Our next step would be segmenting and classifying symbols. Remember that training tutorial I mentioned earlier? That came in handy for this. Tim and I started playing around with the GUI's classifying tool to figure out how it can benefit us and I can certainly say that it is very powerful; it even has many options for the image-splitting algorithm used to get the training segments. This is the training in a nutshell: the user draws a bounding box around part of the image they want to train, and the GUI finds image segments that are part of the selection and chooses the symbol it think the user just selected. The user can then correct the GUI if it is wrong or it can create a new symbol name for the selection. For more details, refer to the link to the tutorial.

I can safely say we barely scratched the surface of what Gamera can offer, in terms of its library functions and also its GUI features.
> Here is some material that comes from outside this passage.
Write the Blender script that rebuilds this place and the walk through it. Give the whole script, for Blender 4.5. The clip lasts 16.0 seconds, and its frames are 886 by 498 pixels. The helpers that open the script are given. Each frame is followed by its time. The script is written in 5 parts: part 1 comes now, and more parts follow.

More research and testing needs to be done before we can come up with some results for the recognition component of our project, and also refinements for the staff removal.

So, until then, faithful blog readers.

28.3.11

Set up repository

We set up a Hg repository today for the project at bitbucket.org.  Michael and I looked around the web for Python wrappers for OpenCV, but the ones that we found were either deprecated, poorly documented, or both.  I installed a Java wrapper for OpenCV called JavaCV on my laptop.  It appears to work properly and that may be what we use.

We also looked a little bit into the algorithms.  For music OCR, one of the most important steps is staff recognition and removal.  We read about a few common algorithms used to accomplish this task, but we are still undecided on which one to use.  Another important step for music OCR is symbol segmentation.  This comes after staff recognition and removal; after reading a paper, we have picked the k-NN technique for its simplicity and effectiveness.

20.3.11

Hello World

This blog will track the progress of Tim Kang and Michael Perry's CSE 190 project.  Our project is on applying OCR to sheet music (project proposal here).  Our goal is to eventually be able to read handwritten or badly deformed printed sheets, but we will start with well-formed printed sheets in order to get everything working.  For this project, we are going to stick with sheet music written in normal western notation; none of that hokey stuff.

For the people with less experience, Music OCR consists of several steps:
-- preprocessing ->  staff recognition/removal -> symbol segmentation/classification
after of which the sheet music can be reconstructed in a format such as MusicXML or MIDI and read by a scorewriter program such as the commercial Finale or the open-source MuseScore.